The Potlatch Club’s original GM.

Marie “was a storyteller who kept guests entertained,” says Loshusan. “Diana was the beautiful blonde with lots of money, probably the lead investor. When they needed money, she’d ask her husband to write a check. A lot of people didn’t like Elizabeth because she was the stern woman who made sure everything was done properly.” Problem was, “most of the wealthy, glamorous guests,” stayed for free “because Marie wanted them there,” says Terry Driggs, Tony’s widow. Unfortunately, upholding the standards they all expected on a Caribbean island—including furnishing it with European antiques, constant maintenance, and meals prepared by imported gourmet chefs—meant that “overhead was astronomical,” says Loshusan. “Inevitably, they were stressed to the point that a sell-off was inevitable.”
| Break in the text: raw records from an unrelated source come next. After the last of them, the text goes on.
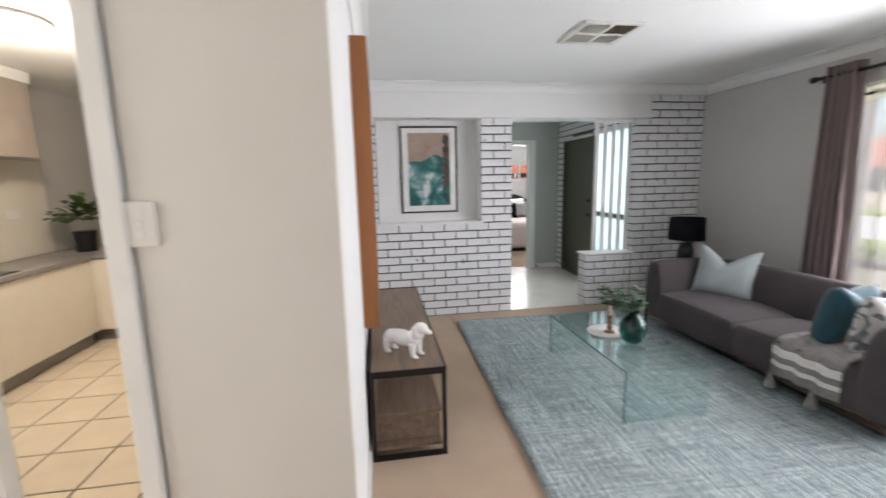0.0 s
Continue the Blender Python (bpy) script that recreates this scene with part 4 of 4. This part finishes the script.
cvn = thing("ceiling_vent", "square white ceiling vent with angled vanes, one quarter coloured as shaded", "vent", (1.505, 2.85, CZ))
bm = bmesh.new()
for x0, x1, y0, y1 in ((-0.205, -0.175, -0.205, 0.205), (0.175, 0.205, -0.205, 0.205), (-0.175, 0.175, 0.175, 0.205), (-0.175, 0.175, -0.205, -0.175), (-0.012, 0.012, -0.175, 0.175), (-0.175, -0.012, -0.012, 0.012), (0.012, 0.175, -0.012, 0.012)):
    box(bm, x0, x1, y0, y1, -0.016, 0.0, bev=0.002)
part("frame", bm, M_slatv, cvn)
part("backing", B(-0.175, 0.175, -0.175, 0.175, -0.003, -0.001), M_vent, cvn)
# vanes of the +x, -y quarter are coloured dark to stand for shade
for qx, qy, ax in ((-0.094, -0.094, 'x'), (0.094, -0.094, 'y'), (-0.094, 0.094, 'y'), (0.094, 0.094, 'x')):
    for i in range(8):
        o = -0.07 + i * 0.02
        bm = B(-0.078, 0.078, -0.009, 0.009, -0.0008, 0.0008)
        bmesh.ops.transform(bm, matrix=pose(qx + (o if ax == 'y' else 0), qy + (o if ax == 'x' else 0), -0.010, 0, 0, 90 if ax == 'y' else 0) @ pose(0, 0, 0, 35, 0, 0), verts=bm.verts)
        part("slat", bm, M_vane_shade if qx > 0 > qy else M_slatv, cvn)

# palm in a ribbed pot
PX, PY = 3.12, -0.73
pot = thing("plant_pot", "dark teal ribbed ceramic planter on the carpet", "plant pot", (PX, PY, 0))
part("body", lathe(bmesh.new(), [(0.0, 0.0), (0.145, 0.0), (0.158, 0.012), (0.183, 0.08), (0.198, 0.16), (0.200, 0.22), (0.19, 0.31), (0.176, 0.36)], 224, (0, 0, 0), 0.0045, 56, False), M_pot, pot, "ribbed glazed body", True)
part("rim", lathe(bmesh.new(), [(0.174, 0.358), (0.183, 0.362), (0.185, 0.38), (0.178, 0.388), (0.166, 0.386), (0.162, 0.37), (0.162, 0.28)], 64, cap=False), M_pot, pot, smooth=True)
part("soil", lathe(bmesh.new(), [(0.0, 0.315), (0.1, 0.312), (0.163, 0.305), (0.163, 0.28), (0, 0.28)], 32), M_soil, pot)
palm = thing("palm_plant", "artificial areca palm with arching green fronds", "plant", (PX, PY, 0.31))


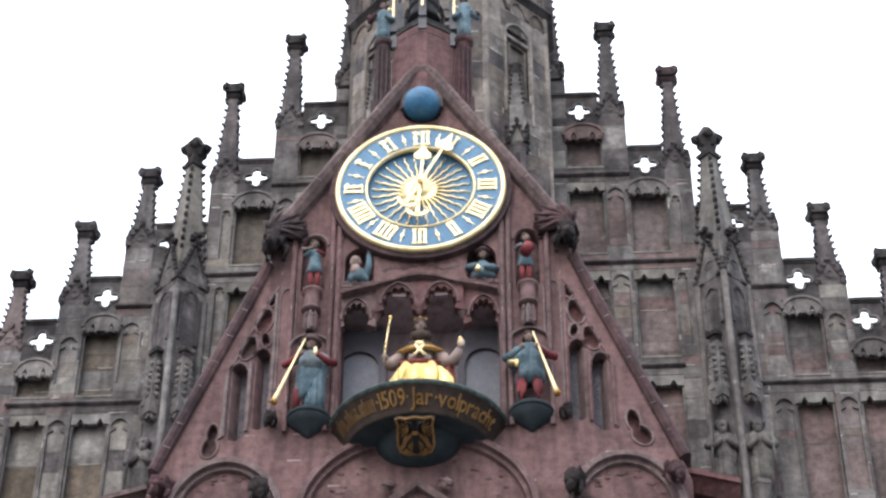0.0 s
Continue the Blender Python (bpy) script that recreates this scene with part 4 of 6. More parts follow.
chapel()
clock()
moon_ball()
tower()
nave_roof()
for side, name, seed in ((-1, "wall_gable_1", 3), (1, "wall_gable_2", 4)):
    w = gable_side(side, name, seed)
    great_pinnacle(side, 0.2 if side < 0 else 0.0, 0.3 if side < 0 else 0.0)
    for i, (a, b, foot, tip) in enumerate(lower(side, PIERS)):
        shift = (-0.05 if side > 0 else -0.0) if i >= 3 else (0.0 if side > 0 else -0.04)
        pinnacle(side * (a + b - (0.06 if i else 0.0)) / 2 - (0.03 if side < 0 else 0.0), foot, tip + shift, PINK if i == 5 and side < 0 else SPIRE, i, tip_mat=REDDARK if i == 2 and side > 0 else DARK)
    marks = [z for *_, tiers in COLUMNS for pair in tiers for z in pair] + [z for _, _, tiers in PANELS for pair in tiers for z in pair] + [foot for _, _, foot, *_ in lower(side, PARAPETS)] + [top + 0.214 for _, _, top, _ in lower(side, PIERS)]
    def panel_stone(z):
        if z < 25.1 and side < 0:
            return ((SPIRE, 1.0),) if 23.85 < z < 24.3 else ((LIGHT, 1.0),)
        return ((PALE, 0.3), (LIGHT, 0.25), (GREY, 0.45)) if side < 0 else ((PALE, 0.15), (PINK, 0.35), (LIGHT, 0.15), (GREY, 0.35))
    def niche_stone(z):
        if side < 0:
            return ((LIGHT, 1.0),) if 24.1 < z < 25.1 else ((OCHRE, 0.85), (GREY, 0.15))
        return ((PINK, 0.75), (GREY, 0.25))
    lime = bmesh.new()
    ashlar(w, gable_spans(side), 22.6, 33.0, G, G + 0.45, course=0.46, mats=((GREY, 0.66), (PINK, 0.06), (PALE, 0.10), (LIGHT, 0.03), (SPIRE, 0.15)) if side < 0 else ((GREY, 0.62), (PINK, 0.18), (PALE, 0.04), (LIGHT, 0.02), (SPIRE, 0.14)), seed=seed, breaks=marks, lime=lime)
    ashlar(w, panel_spans(side), 22.6, 31.7, G + 0.05, G + 0.45, length=0.6, course=0.8, mats=panel_stone, seed=seed + 20, breaks=marks + [23.85, 24.3])
    ashlar(w, niche_spans(side), 22.6, 31.7, G + 0.21, G + 0.45, course=0.85, length=0.95, mats=niche_stone, seed=seed + 10, breaks=marks + [24.1], lime=lime, limed=0.12)
    tagged(part("lime_pointing", lime, LIME, w, "pale smears of lime along the joints"), kind="stuff")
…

Bruce Adams, one of Diana’s grandsons, says the beginning of the end was Bahamian independence in 1973. But the three owners had also expanded, acquiring property elsewhere on Eleuthera, on Mallorca, and in Saratoga, New York. So, they first sold off homes, and finally gave in to the inevitable and offloaded Potlatch in 1979 to a Canadian who hoped to go back to growing pineapples. But he died suddenly and the property “got caught up in international probate,” says Adams. As most of the land was sold for conversion into a condominium resort, Potlatch remained, overgrown and forgotten.

Bruce Adams thinks its reputation as “exceedingly discrete” gave The Potlatch Club “a certain reputation.” Certainly, its owners’ desire to live freely but out of the spotlight was a double-edged sword. Its new prominence echoes their dilemma. “Raw, clean and quiet,” as Loshusan puts it, Eleuthera is a clear alterative to some of its “glitzy, glam and transient” island neighbors. “We went to keep it that way,” he concludes. But he sounds a little nervous when he says it.